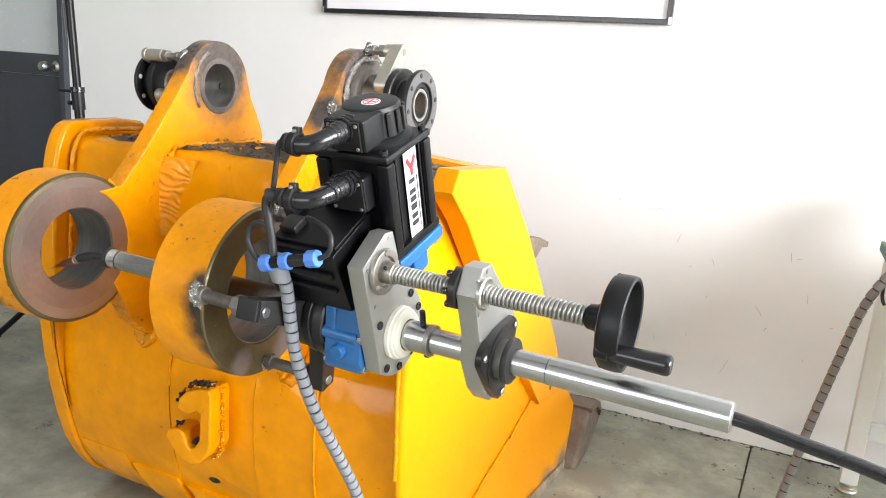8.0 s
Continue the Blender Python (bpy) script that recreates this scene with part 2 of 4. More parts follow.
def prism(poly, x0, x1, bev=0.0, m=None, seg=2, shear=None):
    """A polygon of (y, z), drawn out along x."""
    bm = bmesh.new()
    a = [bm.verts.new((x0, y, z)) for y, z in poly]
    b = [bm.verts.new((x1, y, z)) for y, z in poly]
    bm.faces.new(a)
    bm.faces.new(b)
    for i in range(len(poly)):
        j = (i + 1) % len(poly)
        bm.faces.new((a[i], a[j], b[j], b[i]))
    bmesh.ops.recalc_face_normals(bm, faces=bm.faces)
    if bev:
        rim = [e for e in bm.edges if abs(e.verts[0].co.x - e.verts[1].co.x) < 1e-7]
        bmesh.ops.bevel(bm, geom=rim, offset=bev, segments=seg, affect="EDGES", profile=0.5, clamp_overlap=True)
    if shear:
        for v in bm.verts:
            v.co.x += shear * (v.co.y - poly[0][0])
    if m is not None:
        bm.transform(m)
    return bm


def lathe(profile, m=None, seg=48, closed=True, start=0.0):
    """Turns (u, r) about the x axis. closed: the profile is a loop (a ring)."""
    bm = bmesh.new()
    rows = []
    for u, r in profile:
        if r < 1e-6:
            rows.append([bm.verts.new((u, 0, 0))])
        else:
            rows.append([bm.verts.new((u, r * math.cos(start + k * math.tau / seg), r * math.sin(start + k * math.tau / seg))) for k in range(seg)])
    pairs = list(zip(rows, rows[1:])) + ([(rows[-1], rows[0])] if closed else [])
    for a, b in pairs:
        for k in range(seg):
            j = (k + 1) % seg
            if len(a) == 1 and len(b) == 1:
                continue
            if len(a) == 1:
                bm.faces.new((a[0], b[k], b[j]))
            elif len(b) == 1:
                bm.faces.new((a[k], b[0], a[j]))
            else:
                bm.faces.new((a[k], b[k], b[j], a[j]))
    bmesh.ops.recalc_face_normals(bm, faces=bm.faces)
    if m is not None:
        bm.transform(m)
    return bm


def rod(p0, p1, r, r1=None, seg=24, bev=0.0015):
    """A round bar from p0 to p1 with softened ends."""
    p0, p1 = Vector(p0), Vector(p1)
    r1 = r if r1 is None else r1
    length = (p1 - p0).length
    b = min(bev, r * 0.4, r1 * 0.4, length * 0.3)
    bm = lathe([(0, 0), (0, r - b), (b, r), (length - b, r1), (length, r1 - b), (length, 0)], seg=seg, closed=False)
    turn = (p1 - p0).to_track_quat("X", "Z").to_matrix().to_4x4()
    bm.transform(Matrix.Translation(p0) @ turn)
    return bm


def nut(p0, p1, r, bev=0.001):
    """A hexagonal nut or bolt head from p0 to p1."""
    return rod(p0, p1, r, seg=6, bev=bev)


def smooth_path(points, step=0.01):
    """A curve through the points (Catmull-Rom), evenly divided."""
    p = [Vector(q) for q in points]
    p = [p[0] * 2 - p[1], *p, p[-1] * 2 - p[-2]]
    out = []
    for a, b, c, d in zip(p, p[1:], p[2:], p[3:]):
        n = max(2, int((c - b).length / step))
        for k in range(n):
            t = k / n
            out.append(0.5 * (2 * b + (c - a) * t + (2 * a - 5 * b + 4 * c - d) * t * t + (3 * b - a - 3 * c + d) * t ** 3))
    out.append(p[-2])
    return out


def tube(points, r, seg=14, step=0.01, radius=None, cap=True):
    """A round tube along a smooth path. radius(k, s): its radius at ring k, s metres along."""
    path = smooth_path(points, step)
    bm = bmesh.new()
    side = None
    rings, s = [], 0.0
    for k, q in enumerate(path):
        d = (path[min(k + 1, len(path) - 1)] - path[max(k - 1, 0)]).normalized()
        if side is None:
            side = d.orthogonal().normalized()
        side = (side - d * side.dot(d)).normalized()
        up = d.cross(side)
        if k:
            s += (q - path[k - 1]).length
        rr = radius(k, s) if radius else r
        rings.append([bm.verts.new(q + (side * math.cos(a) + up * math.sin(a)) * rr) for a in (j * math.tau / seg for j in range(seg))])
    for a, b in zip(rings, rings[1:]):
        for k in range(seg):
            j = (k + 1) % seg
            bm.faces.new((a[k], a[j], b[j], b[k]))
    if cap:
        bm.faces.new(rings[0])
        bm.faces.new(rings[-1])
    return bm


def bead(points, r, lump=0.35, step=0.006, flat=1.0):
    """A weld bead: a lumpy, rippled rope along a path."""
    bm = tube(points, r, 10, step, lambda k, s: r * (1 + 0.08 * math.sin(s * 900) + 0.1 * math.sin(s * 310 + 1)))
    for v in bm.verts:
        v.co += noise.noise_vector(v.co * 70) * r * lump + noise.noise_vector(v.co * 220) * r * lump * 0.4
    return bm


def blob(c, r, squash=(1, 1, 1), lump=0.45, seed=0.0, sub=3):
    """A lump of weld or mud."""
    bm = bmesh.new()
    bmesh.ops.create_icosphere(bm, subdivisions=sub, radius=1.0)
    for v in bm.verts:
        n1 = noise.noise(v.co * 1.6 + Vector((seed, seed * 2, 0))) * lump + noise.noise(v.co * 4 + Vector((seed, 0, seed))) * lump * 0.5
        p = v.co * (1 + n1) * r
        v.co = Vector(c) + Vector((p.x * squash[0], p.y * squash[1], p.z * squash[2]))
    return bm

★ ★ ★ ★

DESCRIPTION OF THE TASK:
Quote each line of the listing exactly, but leave the pictures out.

CORRECT OUTPUT:
8.0 s
Continue the Blender Python (bpy) script that recreates this scene with part 2 of 4. More parts follow.
def prism(poly, x0, x1, bev=0.0, m=None, seg=2, shear=None):
    """A polygon of (y, z), drawn out along x."""
    bm = bmesh.new()
    a = [bm.verts.new((x0, y, z)) for y, z in poly]
    b = [bm.verts.new((x1, y, z)) for y, z in poly]
    bm.faces.new(a)
    bm.faces.new(b)
    for i in range(len(poly)):
        j = (i + 1) % len(poly)
        bm.faces.new((a[i], a[j], b[j], b[i]))
    bmesh.ops.recalc_face_normals(bm, faces=bm.faces)
    if bev:
        rim = [e for e in bm.edges if abs(e.verts[0].co.x - e.verts[1].co.x) < 1e-7]
        bmesh.ops.bevel(bm, geom=rim, offset=bev, segments=seg, affect="EDGES", profile=0.5, clamp_overlap=True)
    if shear:
        for v in bm.verts:
            v.co.x += shear * (v.co.y - poly[0][0])
    if m is not None:
        bm.transform(m)
    return bm


def lathe(profile, m=None, seg=48, closed=True, start=0.0):
    """Turns (u, r) about the x axis. closed: the profile is a loop (a ring)."""
    bm = bmesh.new()
    rows = []
    for u, r in profile:
        if r < 1e-6:
            rows.append([bm.verts.new((u, 0, 0))])
        else:
            rows.append([bm.verts.new((u, r * math.cos(start + k * math.tau / seg), r * math.sin(start + k * math.tau / seg))) for k in range(seg)])
    pairs = list(zip(rows, rows[1:])) + ([(rows[-1], rows[0])] if closed else [])
    for a, b in pairs:
        for k in range(seg):
            j = (k + 1) % seg
            if len(a) == 1 and len(b) == 1:
                continue
            if len(a) == 1:
                bm.faces.new((a[0], b[k], b[j]))
            elif len(b) == 1:
                bm.faces.new((a[k], b[0], a[j]))
            else:
                bm.faces.new((a[k], b[k], b[j], a[j]))
    bmesh.ops.recalc_face_normals(bm, faces=bm.faces)
    if m is not None:
        bm.transform(m)
    return bm


def rod(p0, p1, r, r1=None, seg=24, bev=0.0015):
    """A round bar from p0 to p1 with softened ends."""
    p0, p1 = Vector(p0), Vector(p1)
    r1 = r if r1 is None else r1
    length = (p1 - p0).length
    b = min(bev, r * 0.4, r1 * 0.4, length * 0.3)
    bm = lathe([(0, 0), (0, r - b), (b, r), (length - b, r1), (length, r1 - b), (length, 0)], seg=seg, closed=False)
    turn = (p1 - p0).to_track_quat("X", "Z").to_matrix().to_4x4()
    bm.transform(Matrix.Translation(p0) @ turn)
    return bm


def nut(p0, p1, r, bev=0.001):
    """A hexagonal nut or bolt head from p0 to p1."""
    return rod(p0, p1, r, seg=6, bev=bev)


def smooth_path(points, step=0.01):
    """A curve through the points (Catmull-Rom), evenly divided."""
    p = [Vector(q) for q in points]
    p = [p[0] * 2 - p[1], *p, p[-1] * 2 - p[-2]]
    out = []
    for a, b, c, d in zip(p, p[1:], p[2:], p[3:]):
        n = max(2, int((c - b).length / step))
        for k in range(n):
            t = k / n
            out.append(0.5 * (2 * b + (c - a) * t + (2 * a - 5 * b + 4 * c - d) * t * t + (3 * b - a - 3 * c + d) * t ** 3))
    out.append(p[-2])
    return out


def tube(points, r, seg=14, step=0.01, radius=None, cap=True):
    """A round tube along a smooth path. radius(k, s): its radius at ring k, s metres along."""
    path = smooth_path(points, step)
    bm = bmesh.new()
    side = None
    rings, s = [], 0.0
    for k, q in enumerate(path):
        d = (path[min(k + 1, len(path) - 1)] - path[max(k - 1, 0)]).normalized()
        if side is None:
            side = d.orthogonal().normalized()
        side = (side - d * side.dot(d)).normalized()
        up = d.cross(side)
        if k:
            s += (q - path[k - 1]).length
        rr = radius(k, s) if radius else r
        rings.append([bm.verts.new(q + (side * math.cos(a) + up * math.sin(a)) * rr) for a in (j * math.tau / seg for j in range(seg))])
    for a, b in zip(rings, rings[1:]):
        for k in range(seg):
            j = (k + 1) % seg
            bm.faces.new((a[k], a[j], b[j], b[k]))
    if cap:
        bm.faces.new(rings[0])
        bm.faces.new(rings[-1])
    return bm


def bead(points, r, lump=0.35, step=0.006, flat=1.0):
    """A weld bead: a lumpy, rippled rope along a path."""
    bm = tube(points, r, 10, step, lambda k, s: r * (1 + 0.08 * math.sin(s * 900) + 0.1 * math.sin(s * 310 + 1)))
    for v in bm.verts:
        v.co += noise.noise_vector(v.co * 70) * r * lump + noise.noise_vector(v.co * 220) * r * lump * 0.4
    return bm


def blob(c, r, squash=(1, 1, 1), lump=0.45, seed=0.0, sub=3):
    """A lump of weld or mud."""
    bm = bmesh.new()
    bmesh.ops.create_icosphere(bm, subdivisions=sub, radius=1.0)
    for v in bm.verts:
        n1 = noise.noise(v.co * 1.6 + Vector((seed, seed * 2, 0))) * lump + noise.noise(v.co * 4 + Vector((seed, 0, seed))) * lump * 0.5
        p = v.co * (1 + n1) * r
        v.co = Vector(c) + Vector((p.x * squash[0], p.y * squash[1], p.z * squash[2]))
    return bm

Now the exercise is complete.